A wide variety of considerations was taken into account before this calculation was made and approved. They included some curious points. The Tribunal allowed to count against the company the "attitude and demeanour" of one of its witnesses before the Licensing Authority although they agreed that they had not had the advantage themselves of seeing and hearing him. They accepted that, after having offered in a letter the suspension of a single vehicle, the Licensing Authority was justified in doubling the penalty at the subsequent public inquiry requested by the operator.

LA was wrong

The Licensing Authority originally acted on account of an immediate prohibition on one of the vehicles. When agreeing to an inquiry he stated that he would also take into account three convictions for defects specified in the prohibition and five delayed prohibitions issued as the result of a fleet inspection. He was wrong, said the Tribunal, in treating the latter items as "matters of aggravation in arriving at the penalty".

This would arise, said the Tribunal, only if the offences were frequent, wilful or a risk to public safety. Since the faults were found in the course of a single inspection they could not be described as frequent; there was no evidence of wilfulness; and the very fact that the prohibitions were delayed reflected the opinion of the examiner that the defects were not dangerous.
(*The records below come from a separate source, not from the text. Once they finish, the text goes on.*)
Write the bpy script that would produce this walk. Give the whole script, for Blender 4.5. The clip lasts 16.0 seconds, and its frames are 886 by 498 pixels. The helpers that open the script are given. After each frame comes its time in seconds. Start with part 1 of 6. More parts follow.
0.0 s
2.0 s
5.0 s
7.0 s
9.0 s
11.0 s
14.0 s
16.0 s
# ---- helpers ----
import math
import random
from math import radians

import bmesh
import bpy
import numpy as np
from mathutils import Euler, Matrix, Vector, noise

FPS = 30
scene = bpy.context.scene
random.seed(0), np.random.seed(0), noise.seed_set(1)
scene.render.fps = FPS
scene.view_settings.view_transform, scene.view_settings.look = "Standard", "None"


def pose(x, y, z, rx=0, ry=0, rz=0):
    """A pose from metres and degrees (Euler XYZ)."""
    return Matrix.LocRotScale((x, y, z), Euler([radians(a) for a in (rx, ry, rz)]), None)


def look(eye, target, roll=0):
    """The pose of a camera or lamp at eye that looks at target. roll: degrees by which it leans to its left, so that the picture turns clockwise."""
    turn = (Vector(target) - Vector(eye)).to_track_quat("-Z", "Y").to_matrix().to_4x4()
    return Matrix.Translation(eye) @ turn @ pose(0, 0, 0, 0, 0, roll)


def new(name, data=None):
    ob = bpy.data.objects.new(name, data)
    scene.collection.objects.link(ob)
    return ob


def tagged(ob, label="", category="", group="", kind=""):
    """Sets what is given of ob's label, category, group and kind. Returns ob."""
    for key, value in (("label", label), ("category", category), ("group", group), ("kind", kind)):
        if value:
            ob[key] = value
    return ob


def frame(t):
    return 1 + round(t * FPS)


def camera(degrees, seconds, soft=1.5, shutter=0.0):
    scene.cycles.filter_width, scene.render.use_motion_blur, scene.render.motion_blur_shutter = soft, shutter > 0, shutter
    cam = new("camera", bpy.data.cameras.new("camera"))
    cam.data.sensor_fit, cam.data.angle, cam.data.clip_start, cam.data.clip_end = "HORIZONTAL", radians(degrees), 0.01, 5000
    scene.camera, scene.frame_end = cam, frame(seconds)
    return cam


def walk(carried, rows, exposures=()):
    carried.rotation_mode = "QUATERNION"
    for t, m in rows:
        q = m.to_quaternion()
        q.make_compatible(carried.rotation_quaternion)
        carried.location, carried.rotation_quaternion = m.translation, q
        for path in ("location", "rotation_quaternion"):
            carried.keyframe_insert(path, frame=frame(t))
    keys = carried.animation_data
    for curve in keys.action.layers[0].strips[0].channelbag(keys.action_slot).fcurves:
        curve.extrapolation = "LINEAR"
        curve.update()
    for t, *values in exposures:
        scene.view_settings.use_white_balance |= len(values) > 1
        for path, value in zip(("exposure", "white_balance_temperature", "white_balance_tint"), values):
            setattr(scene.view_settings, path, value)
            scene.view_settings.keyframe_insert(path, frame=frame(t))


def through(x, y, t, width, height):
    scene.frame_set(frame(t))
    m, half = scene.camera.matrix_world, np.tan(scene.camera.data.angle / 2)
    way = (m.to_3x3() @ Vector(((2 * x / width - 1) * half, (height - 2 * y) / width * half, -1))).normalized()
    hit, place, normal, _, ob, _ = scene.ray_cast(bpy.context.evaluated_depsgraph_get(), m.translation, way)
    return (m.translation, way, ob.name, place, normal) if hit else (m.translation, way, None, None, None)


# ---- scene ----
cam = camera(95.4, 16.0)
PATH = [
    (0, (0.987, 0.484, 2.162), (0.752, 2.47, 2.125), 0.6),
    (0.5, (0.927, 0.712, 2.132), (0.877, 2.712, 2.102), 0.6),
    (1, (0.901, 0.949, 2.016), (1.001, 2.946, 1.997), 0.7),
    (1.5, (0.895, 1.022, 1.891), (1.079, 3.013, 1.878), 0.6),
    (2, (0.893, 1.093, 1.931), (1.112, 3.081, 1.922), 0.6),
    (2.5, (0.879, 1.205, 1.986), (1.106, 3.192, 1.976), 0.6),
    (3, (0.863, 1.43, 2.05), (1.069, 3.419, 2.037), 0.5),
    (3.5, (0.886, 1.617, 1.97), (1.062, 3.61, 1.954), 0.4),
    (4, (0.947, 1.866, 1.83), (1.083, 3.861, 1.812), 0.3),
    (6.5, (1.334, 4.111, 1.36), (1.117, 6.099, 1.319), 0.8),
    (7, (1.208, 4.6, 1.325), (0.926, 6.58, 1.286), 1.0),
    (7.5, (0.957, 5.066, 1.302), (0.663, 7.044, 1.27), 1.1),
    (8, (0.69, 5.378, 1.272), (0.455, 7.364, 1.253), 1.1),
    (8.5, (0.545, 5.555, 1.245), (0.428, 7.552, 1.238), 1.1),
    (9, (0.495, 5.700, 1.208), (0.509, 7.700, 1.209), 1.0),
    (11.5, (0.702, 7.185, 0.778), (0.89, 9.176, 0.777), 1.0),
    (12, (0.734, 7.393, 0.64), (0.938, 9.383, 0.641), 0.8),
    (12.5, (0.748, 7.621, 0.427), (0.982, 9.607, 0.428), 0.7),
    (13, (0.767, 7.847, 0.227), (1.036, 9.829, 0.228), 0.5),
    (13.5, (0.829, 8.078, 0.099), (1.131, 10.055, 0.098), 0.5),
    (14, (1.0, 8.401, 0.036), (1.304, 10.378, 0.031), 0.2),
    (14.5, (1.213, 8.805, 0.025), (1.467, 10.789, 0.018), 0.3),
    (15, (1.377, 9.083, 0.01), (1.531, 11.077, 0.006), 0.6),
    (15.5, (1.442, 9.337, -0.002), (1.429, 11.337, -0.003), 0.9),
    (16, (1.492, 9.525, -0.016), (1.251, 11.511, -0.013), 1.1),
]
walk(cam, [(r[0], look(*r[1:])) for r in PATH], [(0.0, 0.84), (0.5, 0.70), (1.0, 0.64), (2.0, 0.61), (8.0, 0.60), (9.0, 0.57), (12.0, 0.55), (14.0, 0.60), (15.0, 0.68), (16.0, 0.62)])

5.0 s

Although every operator hopes to avoid prohibitions and prosecutions it is as well to prepare for the worst. It is certainly not a waste of time to examine judgments by the Tribunal to find out how they approach a case put to them. In the present instance it should be noted that under the Transport Act 1968 the Licensing Authority is no longer required in so many words to have regard to the frequency or wilfulness of an offence or the possible risk to public safety, although these points are bound to have some influence on his decisions.